TAMPA -- This month's seizure of a Colombian shrimp boat loaded with 3 tons of cocaine is related to the seizure of 6 more tons on another fishing boat in February, a federal prosecutor said in court Monday.

Both cases involved at least one suspect who has not yet been arrested, said Assistant U.S. Attorney Joe Ruddy. He spoke at an initial court appearance for the six crew members of the Layneyd, the ship towed into St. Petersburg on Friday.

While Ruddy and his office declined to elaborate on the connection between this ship and the Rebelde, one thing seems clear: Federal authorities have the inside scoop on large-scale cocaine shipments off the coast of South America.

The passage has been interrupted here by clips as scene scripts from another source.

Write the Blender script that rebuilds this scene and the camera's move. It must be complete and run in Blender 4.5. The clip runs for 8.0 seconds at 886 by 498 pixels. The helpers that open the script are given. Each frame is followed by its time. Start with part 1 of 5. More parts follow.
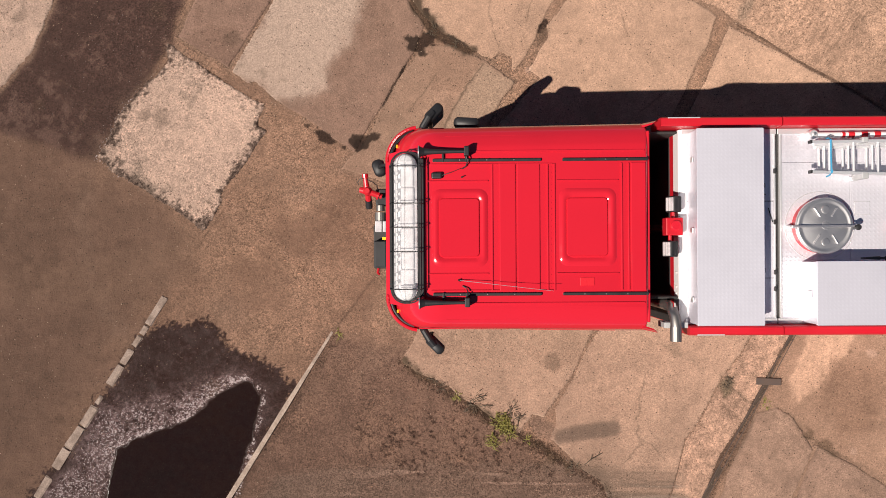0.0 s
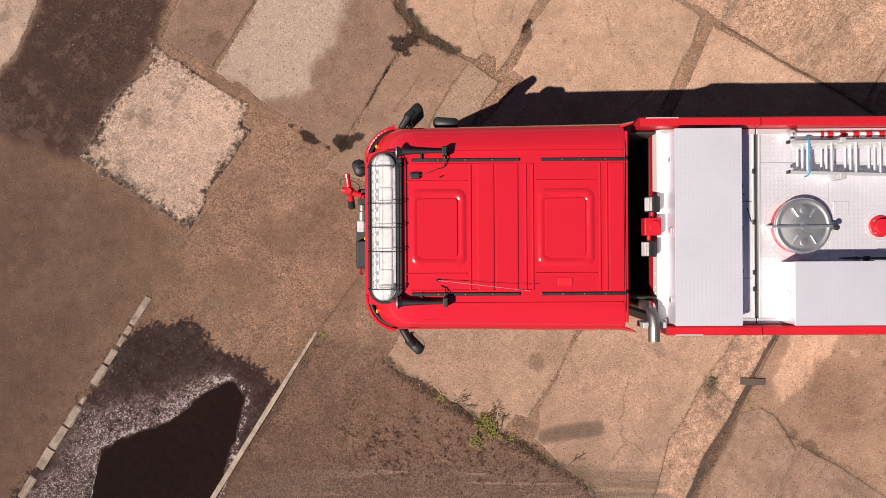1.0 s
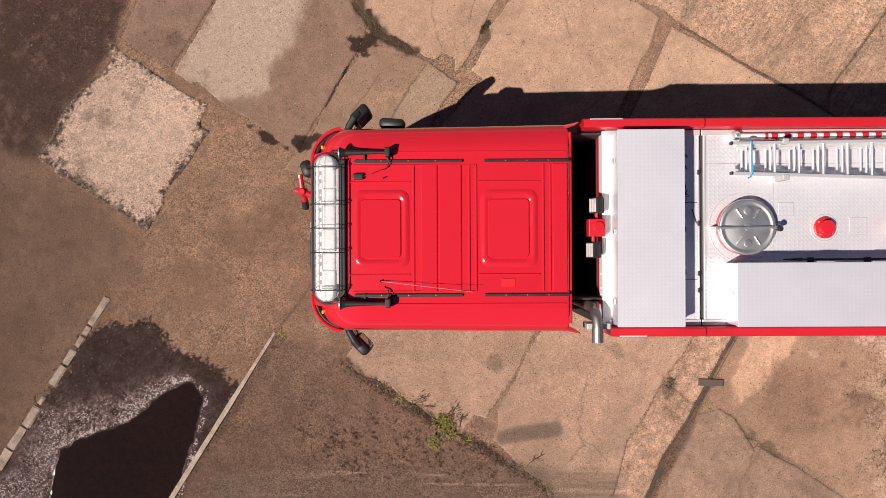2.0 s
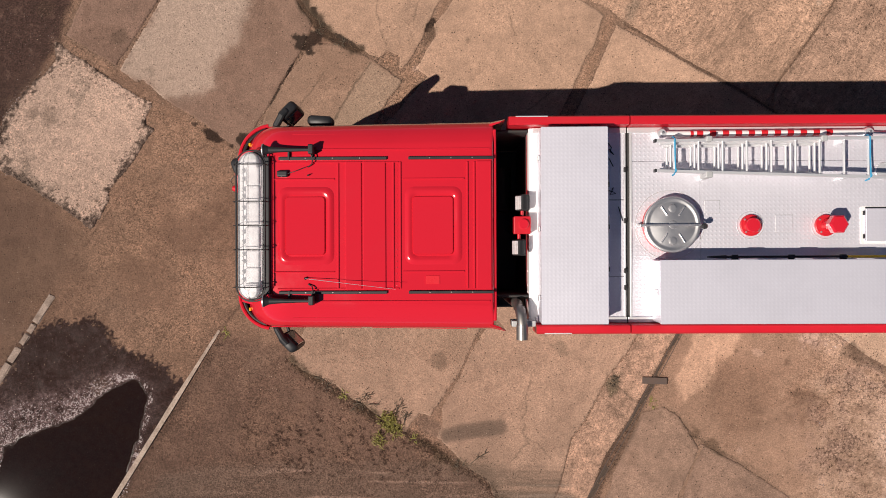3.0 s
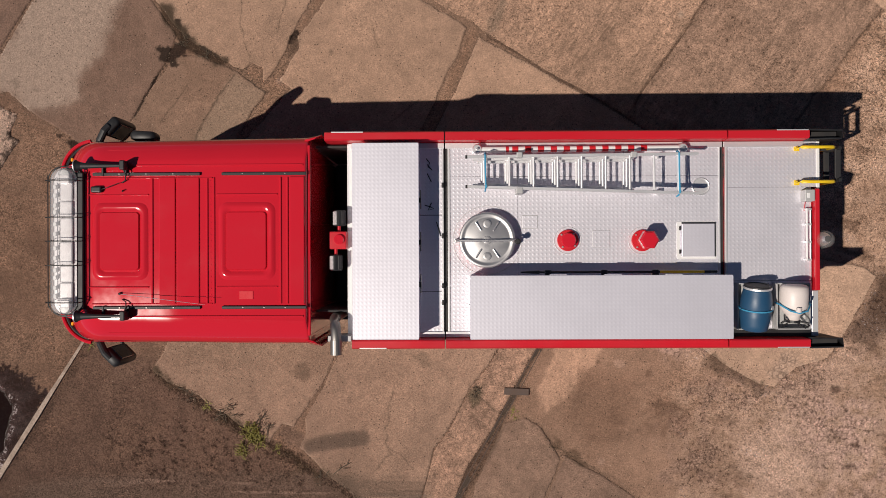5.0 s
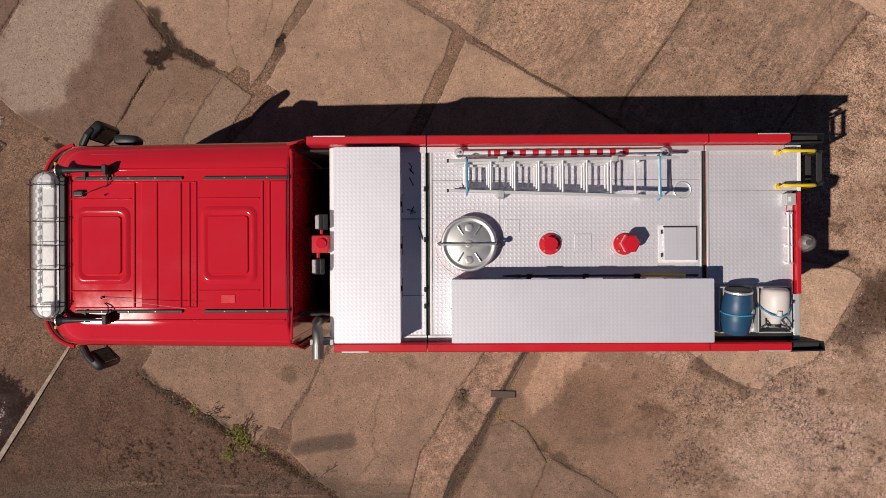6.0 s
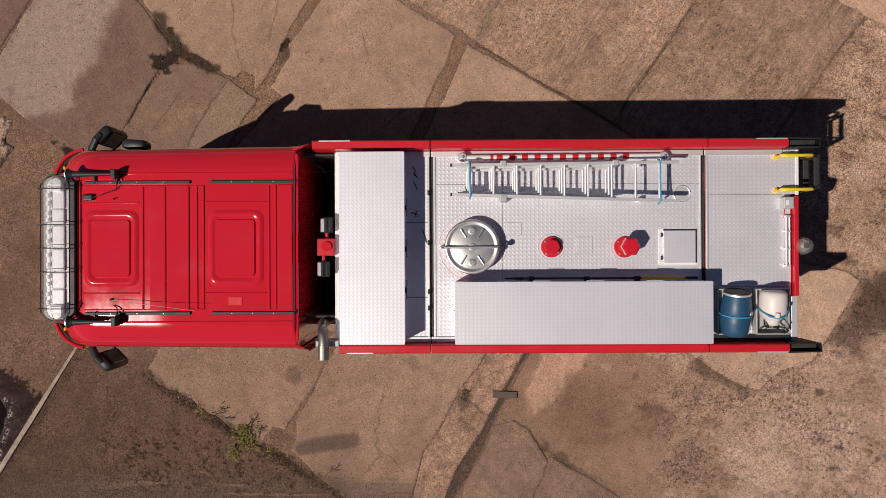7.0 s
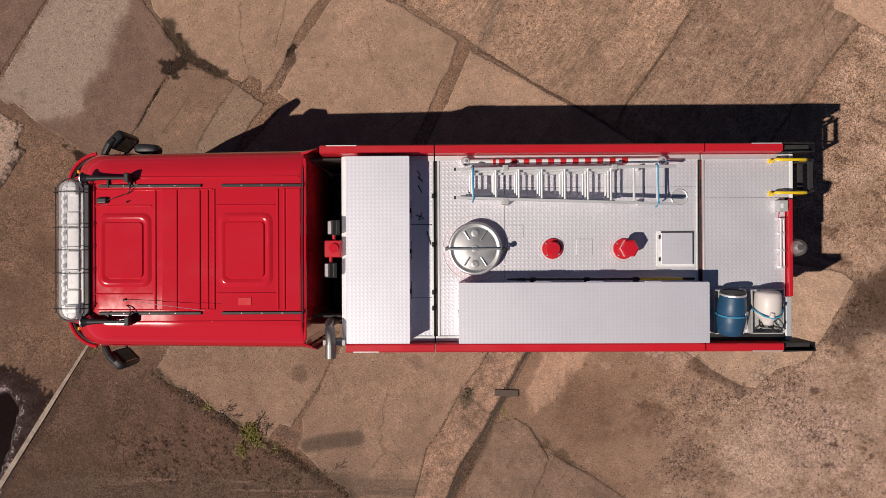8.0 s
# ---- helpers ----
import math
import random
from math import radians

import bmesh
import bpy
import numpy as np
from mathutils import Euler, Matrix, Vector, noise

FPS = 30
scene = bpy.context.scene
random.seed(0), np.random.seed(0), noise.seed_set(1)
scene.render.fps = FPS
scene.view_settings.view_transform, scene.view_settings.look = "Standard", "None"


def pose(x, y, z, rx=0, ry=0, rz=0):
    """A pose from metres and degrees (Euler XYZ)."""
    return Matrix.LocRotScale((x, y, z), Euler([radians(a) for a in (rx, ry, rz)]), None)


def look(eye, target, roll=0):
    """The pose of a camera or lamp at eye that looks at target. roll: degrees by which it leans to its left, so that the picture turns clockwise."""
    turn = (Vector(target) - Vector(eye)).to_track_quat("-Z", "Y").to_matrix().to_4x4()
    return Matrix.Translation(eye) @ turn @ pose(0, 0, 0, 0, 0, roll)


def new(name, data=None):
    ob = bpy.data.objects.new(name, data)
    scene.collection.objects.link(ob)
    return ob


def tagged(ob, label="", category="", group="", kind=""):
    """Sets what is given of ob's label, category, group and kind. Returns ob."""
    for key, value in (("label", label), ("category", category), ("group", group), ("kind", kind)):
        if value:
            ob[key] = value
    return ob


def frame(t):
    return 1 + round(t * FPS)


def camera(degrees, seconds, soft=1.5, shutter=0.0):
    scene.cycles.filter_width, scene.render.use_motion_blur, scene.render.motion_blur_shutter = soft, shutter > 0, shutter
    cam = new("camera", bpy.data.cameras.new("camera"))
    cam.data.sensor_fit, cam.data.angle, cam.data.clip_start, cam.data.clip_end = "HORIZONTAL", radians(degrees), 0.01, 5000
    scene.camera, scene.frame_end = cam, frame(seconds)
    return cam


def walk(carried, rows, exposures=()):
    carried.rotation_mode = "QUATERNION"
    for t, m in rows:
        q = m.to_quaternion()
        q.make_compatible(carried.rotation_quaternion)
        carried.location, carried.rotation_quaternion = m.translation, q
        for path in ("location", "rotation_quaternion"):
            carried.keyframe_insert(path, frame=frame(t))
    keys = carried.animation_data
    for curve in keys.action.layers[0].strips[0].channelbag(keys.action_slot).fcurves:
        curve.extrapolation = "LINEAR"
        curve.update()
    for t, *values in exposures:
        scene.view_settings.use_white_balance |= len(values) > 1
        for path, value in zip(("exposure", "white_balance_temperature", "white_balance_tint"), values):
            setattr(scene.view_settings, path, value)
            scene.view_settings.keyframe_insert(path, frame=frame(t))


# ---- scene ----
cam = camera(62.5, 8.0, 0.8)
PATH = [
    (0.0, 0.000, -0.260, 11.600, 0.19, 0.54, 0.365),
    (0.5, 0.078, -0.263, 11.595, 0.19, 0.54, 0.375),
    (1.0, 0.253, -0.258, 11.600, 0.19, 0.54, 0.385),
    (1.5, 0.517, -0.236, 11.590, 0.19, 0.54, 0.405),
    (1.7, 0.670, -0.236, 11.590, 0.19, 0.54, 0.41),
    (2.8, 1.600, -0.266, 11.588, 0.18, 0.52, 0.455),
    (3.0, 1.790, -0.265, 11.588, 0.18, 0.52, 0.46),
    (3.5, 2.333, -0.220, 11.594, 0.18, 0.53, 0.47),
    (4.0, 2.915, -0.159, 11.597, 0.18, 0.54, 0.48),
    (4.5, 3.513, -0.103, 11.601, 0.18, 0.55, 0.48),
    (5.0, 3.973, -0.067, 11.607, 0.18, 0.55, 0.475),
    (5.2, 4.070, -0.055, 11.610, 0.18, 0.55, 0.47),
    (6.3, 4.190, -0.012, 11.635, 0.19, 0.55, 0.44),
    (6.5, 4.175, -0.005, 11.654, 0.19, 0.55, 0.44),
    (7.0, 4.147, 0.012, 11.762, 0.19, 0.55, 0.44),
    (7.5, 4.127, 0.021, 11.900, 0.21, 0.55, 0.44),
    (8.0, 4.103, 0.027, 12.012, 0.22, 0.56, 0.45),
]
EXPOSURES = [(0.0, 0.28), (1.5, 0.28), (3.0, 0.10), (4.0, -0.11), (5.0, -0.30), (6.5, -0.36), (8.0, -0.36)]
walk(cam, [(t, pose(*p)) for t, *p in PATH], EXPOSURES)

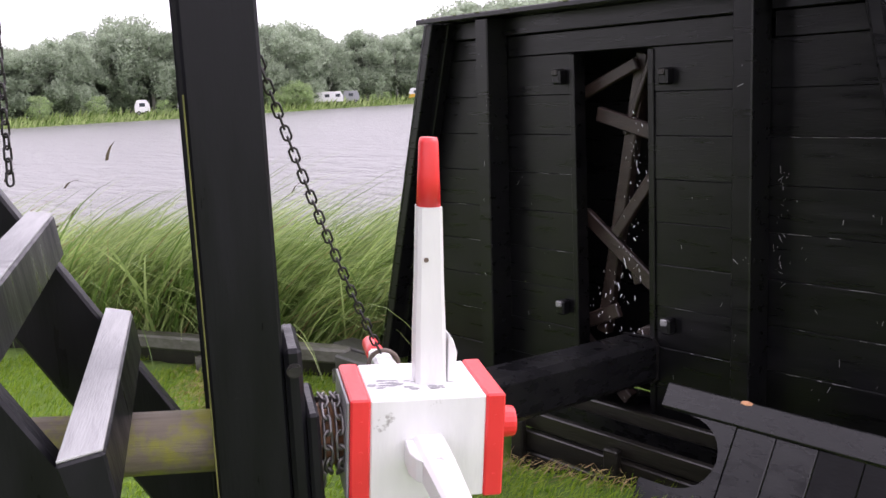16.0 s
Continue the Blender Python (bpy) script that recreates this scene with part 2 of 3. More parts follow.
def beam(p0, p1, wide, high, up=(0, 0, 1), w=0.006, taper=1.0, bm=None):
    """A square beam from p0 to p1; taper: the end's size by the start's."""
    p0, p1 = Vector(p0), Vector(p1)
    z = (p1 - p0).normalized()
    x = z.cross(Vector(up)).normalized()
    y = x.cross(z)
    one = bmesh.new()
    vs = []
    for p, k in ((p0, 1.0), (p1, taper)):
        for sx, sy in ((-1, -1), (1, -1), (1, 1), (-1, 1)):
            vs.append(one.verts.new(p + x * sx * wide / 2 * k + y * sy * high / 2 * k))
    for f in ((3, 2, 1, 0), (4, 5, 6, 7), (0, 1, 5, 4), (1, 2, 6, 5), (2, 3, 7, 6), (3, 0, 4, 7)):
        one.faces.new([vs[i] for i in f])
    bmesh.ops.recalc_face_normals(one, faces=one.faces)
    bevel(one, w)
    return joined(bm, one)


def rod(p0, p1, r0, r1=None, seg=24, w=0.0, bm=None):
    p0, p1 = Vector(p0), Vector(p1)
    one = bmesh.new()
    d = p1 - p0
    m = Matrix.Translation((p0 + p1) / 2) @ d.to_track_quat("Z", "Y").to_matrix().to_4x4()
    bmesh.ops.create_cone(one, cap_ends=True, segments=seg, radius1=r0, radius2=r1 if r1 is not None else r0,
                          depth=d.length, matrix=m)
    if w:
        caps = [e for f in one.faces if len(f.verts) > 4 for e in f.edges]
        bmesh.ops.bevel(one, geom=list(set(caps)), offset=w, segments=2, affect="EDGES", profile=0.6)
    return joined(bm, one)


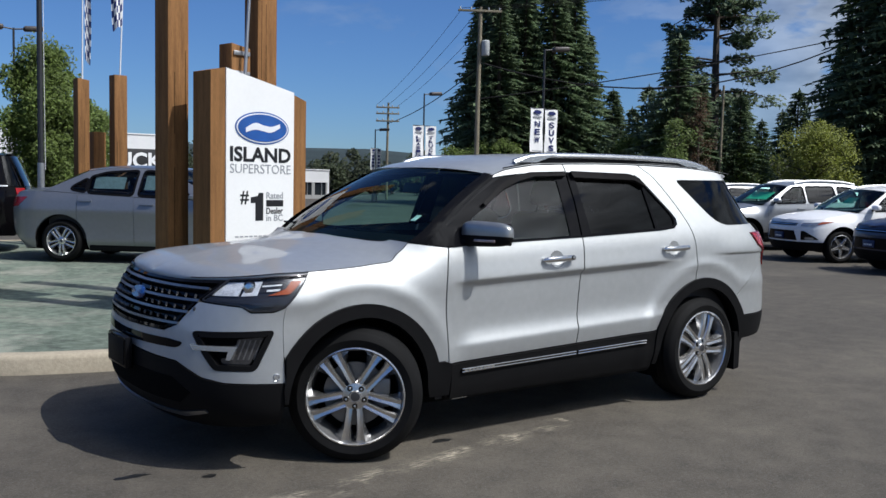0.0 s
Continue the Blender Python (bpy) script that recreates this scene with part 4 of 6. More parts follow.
    rows = [[bm.verts.new((x + 0.05 * (1 - t * t), (0.655 - 0.30 * (x - 3.26)) * t, z + 0.024 * (1 - abs(t) ** 4))) for x, z in prof] for t in np.linspace(-1, 1, 17)]
    for ra, rb in zip(rows, rows[1:]):
        for i in range(len(prof)):
            bm.faces.new((ra[i - 1], ra[i], rb[i], rb[i - 1]))
    bm.faces.new(rows[0])
    bm.faces.new(rows[-1])
    bmesh.ops.recalc_face_normals(bm, faces=bm.faces)
    part("roof_spoiler", bm, SILVER, car)
    part("headliner", roof_sheet(sk, lambda x: rail(x) - 0.03, 1.2, 3.35, 0.15, 0.08, 0.04, 8, 8), HEADLINER, car)
    for sgn in (-1, 1):
        line = [(1.33, 1.648), (1.46, 1.683), (1.65, 1.698), (2.2, 1.708), (2.8, 1.703), (3.05, 1.687), (3.24, 1.650)]
        bm = bmesh.new()
        tube_into(bm, [(x, sgn * (0.635 + 0.02 * math.sin((x - 1.36) / 1.8 * math.pi)), z) for x, z in spline(line, 4)], 0.020, 10, True, 0.8)
        bmesh.ops.recalc_face_normals(bm, faces=bm.faces)
        r = part("roof_rail", bm, SATIN, car, "satin silver roof rail")
        bm = bmesh.new()
        prism_into(bm, [(1.45, 1.63), (1.52, 1.676), (1.70, 1.690), (2.2, 1.698), (2.78, 1.693), (2.98, 1.68), (3.06, 1.63)], sgn * 0.625, sgn * 0.65)
        part("rail_base", bm, TRIM_BLACK, r)
        for foot in ([(2.80, 1.700), (3.02, 1.690), (3.15, 1.672), (3.245, 1.648), (3.02, 1.650), (2.90, 1.680)], [(1.325, 1.646), (1.44, 1.684), (1.56, 1.697), (1.68, 1.703), (1.60, 1.682), (1.50, 1.650)]):
            part("rail_foot", prism(foot, sgn * 0.618, sgn * 0.664), SATIN, r)
        part("roof_ditch", tube([(x, sgn * (sk.half(x, rail(x)) - 0.018), rail(x) + 0.008) for x in np.linspace(1.2, 3.05, 18)], 0.0035, 6), DARK, car)
    # cabin
    tub(sk, 0.55, 3.30, 0.45, 1.13, car)
    bm = box((0.42, -0.80, 0.80), (0.86, 0.80, 1.10), 0.06, None, 3)
    part("dashboard", bm, INTERIOR, car)
    steering_wheel(car, 1.00, -0.38, 1.05)
    for y in (-0.38, 0.38):
        seat("front_seat", 1.42, y, 0.62, car)
    seat("rear_bench", 2.30, 0, 0.66, car, 1.30, 0.56)
    seat("third_row_bench", 3.05, 0, 0.72, car, 1.10, 0.48)
    bm = box((-0.004, -0.10, -0.035), (0.012, 0.10, 0.035), 0.01, pose(0.98, 0, 1.47, 0, 20, 0))
    part("inner_mirror", bm, INTERIOR, car)
    bm = box((-0.002, -0.022, -0.03), (0.002, 0.022, 0.03), 0.0, pose(0.665, -0.52, 1.290, 0, 58, 0))
    part("window_sticker", bm, PAPER, car, "small white service sticker")
    # wheels; the front pair is steered
    wheel(car, (0.0, -0.955, 0.362), 0.362, 0.262, 0.245, (5, True), -32, phase=92)
    wheel(car, (0.03, 0.94, 0.362), 0.362, 0.262, 0.245, (5, True), -32, True)
    wheel(car, (2.862, -0.962, 0.366), 0.364, 0.262, 0.245, (5, True), phase=70)
    wheel(car, (2.862, 0.962, 0.366), 0.364, 0.262, 0.245, (5, True), 0, True)
    return car


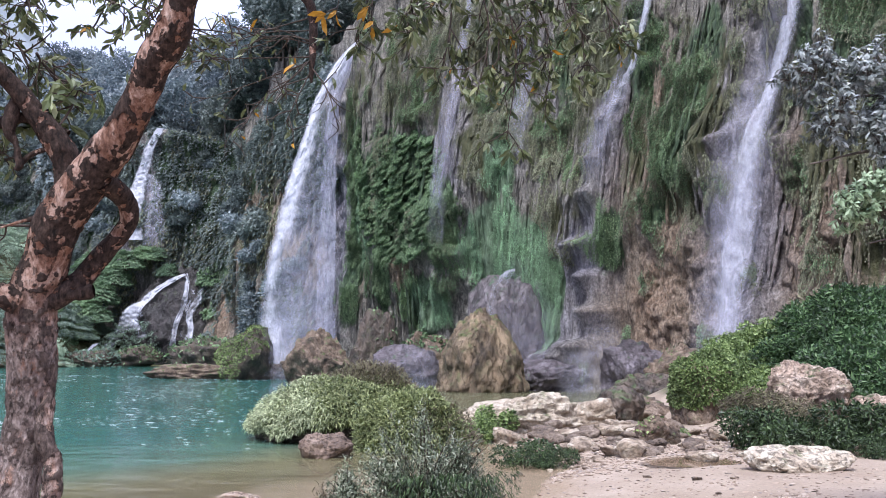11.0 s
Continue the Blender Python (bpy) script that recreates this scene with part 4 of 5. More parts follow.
# sky glints on the lake ripples, painted as small flat white flecks
rng = np.random.default_rng(12)
n = 5000
y = 12 + 54 * rng.random(n) ** 1.0
x = -0.42 * y * rng.random(n) + rng.uniform(-2.5, 0.5, n) - 0.02 * y
q = (ground_height(x, y) < -0.2) & (fbm(x / 5, y / 4, 0, 3, 19) > rng.uniform(-0.3, 0.5, n))
x, y = x[q], y[q]
a = np.linspace(0, 2 * np.pi, 7, endpoint=False)
r = (0.008 + 0.024 * rng.random(len(x)) ** 2) * (0.4 + y / 30)
fx = x[:, None] + (r * rng.uniform(1.5, 3.5, len(x)))[:, None] * np.cos(a) * (1 + 0.3 * rng.normal(size=(len(x), 7)))
fy = y[:, None] + r[:, None] * np.sin(a)
v = np.stack([fx, fy, np.full(fx.shape, 0.012)], -1).reshape(-1, 3)
# plain white that imitates sky light glinting on the ripples
m = Net("foam")
M["foam"] = m.done((0.82, 0.84, 0.85), 0.5)
tagged(new("foam_flecks", mesh_of("foam_flecks", v, np.arange(len(v)).reshape(-1, 7), M["foam"])), "white flecks laid on the lake as painted glints of the sky", "foam", "", "stuff")

# hanging tufa columns of the cliff
rng = np.random.default_rng(14)
V_, F_, SS, ZZ, at = [], [], [], [], 0
for s0, s1, z0, z1, n in [(33.2, 36.6, 12, 25, 150), (29, 33.5, 12, 26, 160), (38, 46, 12, 27, 240), (46, 58.5, 14, 26, 240), (22, 27, 8, 20, 100), (12, 22, 5, 18, 150), (50, 58, 5, 9, 50), (63, 84, 8, 24, 160)]:
    for q in range(n):
        s, z = rng.uniform(s0, s1), rng.uniform(z0, z1)
        L, r = rng.uniform(0.8, 5.5), 0.05 + 0.13 * rng.random() ** 2
        zz = np.linspace(z, max(0.3, z - L), 5)
        ss = s + 0.08 * rng.normal(size=5)
        p = np.array(on_face([(float(np.mean(ss)), float(z)), (float(np.mean(ss)), float(zz[-1]))], 0.0))
        off = cliff_row(np.array([s]))[1][0]
        rows = []
        for k, t in enumerate(np.linspace(0, 1, 5)):
            c = p[0] * (1 - t) + p[1] * t
            rows.append((c[0] + off[0] * (0.02 + 0.18 * t), c[1] + off[1] * (0.02 + 0.18 * t), zz[k], r * (0.6, 1.0, 1.0, 0.85, 0.35)[k]))
        v, f, caps = tube_arrays(rows, 22, 6, 0.9, 500 + q, 4.0)
        V_.append(v), F_.append(f + at), SS.append(np.full(len(v), s)), ZZ.append(v[:, 2])
        at += len(v)
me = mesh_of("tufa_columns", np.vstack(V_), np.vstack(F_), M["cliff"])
SS, ZZ = np.concatenate(SS), np.concatenate(ZZ)
for nm, rows in (("bright", BRIGHT), ("moss", MOSS), ("olive", OLIVE), ("warm", WARM), ("wet", WET)):
    attribute(me, nm, blobs(SS, ZZ, rows))
tagged(new("tufa_columns", me), "hanging brown tufa columns on the cliff face", "rock", "", "stuff")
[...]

The prosecutor gave this account in court Monday of the latest seizure:

A U.S. helicopter saw the 81-foot-long Layneyd April 4, several hundred miles off the coast of Ecuador in international waters. When it saw the helicopter, the boat began to take what the U.S. crew felt were evasive maneuvers.

The USS John A. Moore, a guided-missile frigate, approached the vessel. The captain, when contacted, said he didn't know the name of his ship, and dispatched some of his crew members to go look on the hull. The ship rode low in the water, and the crew had lowered its small skiff onto the water. U.S. authorities speculated that the crew was about to scuttle the ship.

U.S. officials boarded the boat the next day, after obtaining permission from Colombian officials. In a starboard fuel tank, they found 12 bales of cocaine, each about 53 pounds. After other caches were found, the total recovered amounted to 3.7 tons.

Crew members told Coast Guard officials that the captain, 33-year-old Segundo Quinones of Tumaco, Colombia, told them after departure that the trip was a drug run, and that the boat was "poisoned" with drugs, Ruddy said. The ship had no booms or other equipment typically used to catch shrimp. It also had more food and fuel than expected for a shrimp boat that ordinarily does not leave sight of land.

Quinones and his crew members were ordered held without bail Monday, pending further hearings. All five crew members entered pleas of not guilty to charges of possession and conspiracy. Quinones is still working out details of his representation, and did not enter a plea.